14. Device as claimed in one of the preceding claims, further comprising computing means for determining a configuration of the routing means such that predetermined subsets of transducers are routed to the respective channels.

15. Device as claimed in claim 14, further comprising configuration means adapted to configure the routing means in accordance with the configuration determined by the computing means.

16. Method for configuring a device as claimed in one of the preceding claims for detection of signals from a plurality of interesting spots located in proximity to the array transducers, comprising the following steps:

- Selecting a subset of transducers corresponding to the plurality of interesting spots and selecting a routing scheme that connects each of the transducers of the subset to a readout or actuation channel;

Configuring the routing means in accordance with said selected routing scheme.

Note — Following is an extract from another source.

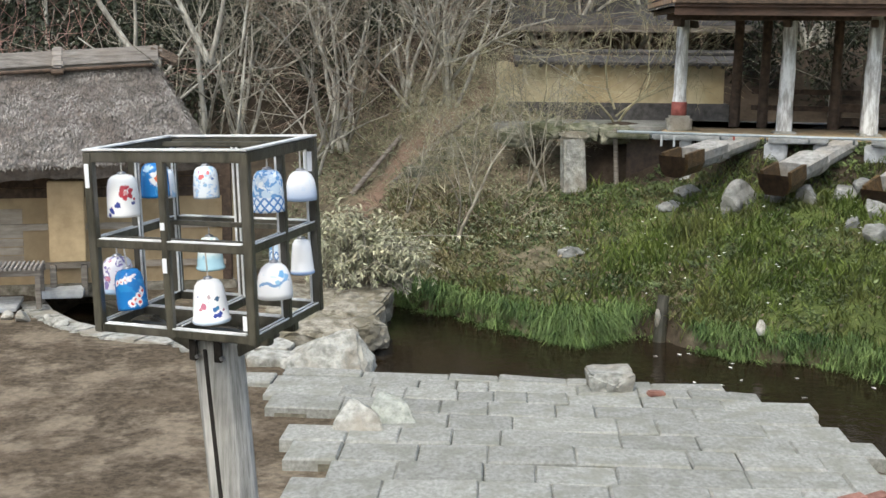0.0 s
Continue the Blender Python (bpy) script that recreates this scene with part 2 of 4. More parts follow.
M_PIPE = material("grey_blue_pipe", (0.24, 0.29, 0.32), (0.42, 0.47, 0.50), 6, 0.45, 0.1, wide=3, wide_colour=(0.33, 0.32, 0.29))
M_TILE = material("dark_roof_tile", (0.036, 0.034, 0.034), (0.10, 0.096, 0.095), 9, 0.7, 0.3, vary=0.2)
M_ROAD = material("grey_path", (0.17, 0.17, 0.16), (0.30, 0.30, 0.285), 10, 0.9, 0.3, wide=1.5, wide_colour=(0.12, 0.13, 0.09))
M_BARK = material("grey_bark", (0.16, 0.15, 0.126), (0.52, 0.50, 0.435), 12, 0.9, 0.6, stretch=(1, 1, 0.3), vary=0.1)
M_TWIG = material("brown_twig", (0.135, 0.122, 0.092), (0.37, 0.345, 0.275), 4, 0.9, 0.0, vary=0.35)
M_TWIG_RED = material("reddish_twig", (0.135, 0.102, 0.076), (0.32, 0.25, 0.195), 4, 0.9, 0.0, vary=0.35)
M_TWIG_KHAKI = material("khaki_twig", (0.17, 0.155, 0.095), (0.42, 0.39, 0.26), 4, 0.9, 0.0, vary=0.35)
M_TWIG_ROSE = material("rose_brown_twig", (0.20, 0.105, 0.09), (0.40, 0.25, 0.215), 4, 0.9, 0.0, vary=0.35)
M_GRASS = material("grass_blade", (0.040, 0.068, 0.012), (0.150, 0.195, 0.042), 1.6, 0.6, 0.0, wide=1.1, wide_colour=(0.125, 0.115, 0.045), vary=0.5, specular=0.3)
M_SEDGE = material("sedge_blade", (0.032, 0.066, 0.015), (0.160, 0.225, 0.070), 2, 0.55, 0.0, vary=0.4, specular=0.25)
M_DRY = material("dry_grass_blade", (0.09, 0.08, 0.038), (0.23, 0.20, 0.105), 3, 0.9, 0.0, wide=1.4, wide_colour=(0.11, 0.14, 0.04), vary=0.4)
M_LEAF_PALE = material("pale_green_leaf", (0.16, 0.17, 0.095), (0.50, 0.485, 0.34), 6, 0.6, 0.0, vary=0.35)
M_LEAF_OLIVE = material("olive_leaf", (0.085, 0.095, 0.048), (0.25, 0.26, 0.16), 4, 0.8, 0.0, vary=0.4)
M_WEED = material("weed_leaf", (0.034, 0.050, 0.016), (0.115, 0.150, 0.052), 1.8, 0.6, 0.0, vary=0.5)
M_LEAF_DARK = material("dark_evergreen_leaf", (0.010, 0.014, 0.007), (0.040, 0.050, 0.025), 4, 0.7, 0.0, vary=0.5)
M_LEAF_BROWN = material("fallen_leaf", (0.07, 0.054, 0.034), (0.22, 0.172, 0.115), 5, 0.9, 0.0, vary=0.45)
M_PETAL = material("white_petal", (0.62, 0.62, 0.55), (0.8, 0.8, 0.75), 5, 0.7, 0.0)
M_BRICK = material("red_brick", (0.15, 0.066, 0.048), (0.30, 0.155, 0.12), 12, 0.9, 0.4, vary=0.2)
M_LABEL = material("white_label", (0.72, 0.74, 0.76), (0.82, 0.84, 0.86), 5, 0.5, 0.0)
M_CORD = material("pale_cord", (0.45, 0.43, 0.40), (0.6, 0.58, 0.55), 30, 0.8, 0.0)
M_STEEL = material("dull_steel", (0.25, 0.25, 0.26), (0.5, 0.5, 0.52), 20, 0.35, 0.0, metal=0.9)


def water_material():
    m = bpy.data.materials.new("stream_water")
    m.use_nodes = True
    nt = m.node_tree
    p = nt.nodes["Principled BSDF"]
    p.inputs["Base Color"].default_value = (0.017, 0.012, 0.007, 1)
    p.inputs["Roughness"].default_value = 0.08
    p.inputs["IOR"].default_value = 1.33
    p.inputs["Specular IOR Level"].default_value = 0.20
    no = nt.nodes.new("ShaderNodeTexNoise")
    no.inputs["Scale"].default_value, no.inputs["Detail"].default_value = 7, 3
    nt.links.new(nt.nodes.new("ShaderNodeNewGeometry").outputs["Position"], no.inputs["Vector"])
    b = nt.nodes.new("ShaderNodeBump")
    b.inputs["Strength"].default_value, b.inputs["Distance"].default_value = 0.25, 0.03
    nt.links.new(no.outputs["Fac"], b.inputs["Height"])
    nt.links.new(b.outputs[0], p.inputs["Normal"])
    return m


M_WATER = water_material()

# ---- mesh helpers ----


def thing(name, m=None, label="", category="", group="", kind=""):
    ob = new(name)
    ob.matrix_basis = m or Matrix()
    return tagged(ob, label, category, group, kind)


def finish(ob, bm, mat, smooth=False):
    me = ob.data
    bm.to_mesh(me)
    bm.free()
    for mt in (mat if isinstance(mat, (list, tuple)) else [mat]):
        me.materials.append(mt)
    if smooth:
        me.polygons.foreach_set("use_smooth", [True] * len(me.polygons))
    return ob


def part(name, bm, mat, parent=None, label="", smooth=False, m=None):
    ob = finish(new(name, bpy.data.meshes.new(name)), bm, mat, smooth)
    if parent:
        ob.parent = parent
    if m is not None:
        ob.matrix_basis = m
    return tagged(ob, label)


def raw(name, verts, faces, mat, parent=None, label="", category="", kind="", smooth=False):
    me = bpy.data.meshes.new(name)
    me.from_pydata([tuple(v) for v in verts], [], faces)
    me.materials.append(mat)
    if smooth:
        me.polygons.foreach_set("use_smooth", [True] * len(me.polygons))
    ob = new(name, me)
    if parent:
        ob.parent = parent
    return tagged(ob, label, category, "", kind)


def box(sx, sy, sz, m=None, bevel=0.006, jitter=0.0, seed=0):
    """A bevelled block about its own middle."""
    bm = bmesh.new()
    bmesh.ops.create_cube(bm, size=1, matrix=Matrix.Diagonal((sx, sy, sz, 1)))
    if jitter:
        rnd = random.Random(seed)
        for v in bm.verts:
            v.co += Vector([rnd.uniform(-jitter, jitter) for _ in range(3)])
    if bevel:
        bmesh.ops.bevel(bm, geom=bm.edges[:], offset=bevel, segments=2, affect="EDGES", clamp_overlap=True)
    if m is not None:
        bmesh.ops.transform(bm, matrix=m, verts=bm.verts)
    return bm


def between(a, b, roll=0.0):
    """The pose whose z axis runs from a to b, at their middle, and the length."""
    a, b = Vector(a), Vector(b)
    q = (b - a).to_track_quat("Z", "Y").to_matrix().to_4x4()
    return Matrix.Translation((a + b) / 2) @ q @ pose(0, 0, 0, 0, 0, roll), (b - a).length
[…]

17. Method according to claim 16, wherein the step of selecting a subset of transducers and a routing scheme comprises

i) selecting a subset of transducers,

ii) determining a routing scheme that connects each of the transducers to a channel, or, if no routing scheme is found, iii) repeating steps i) and ii) with a modified subset of transducers.

18. Method according to one of claims 16 to 17, wherein the step of selecting a subset of transducers and a routing scheme comprises applying a general integer linear program to determine the routing scheme.

19. Method according to one of claims 16 to 18, wherein the step of configuring the routing means comprises generating a bitstream and using it to configure a matrix of analog switches, said matrix being a part of the routing means.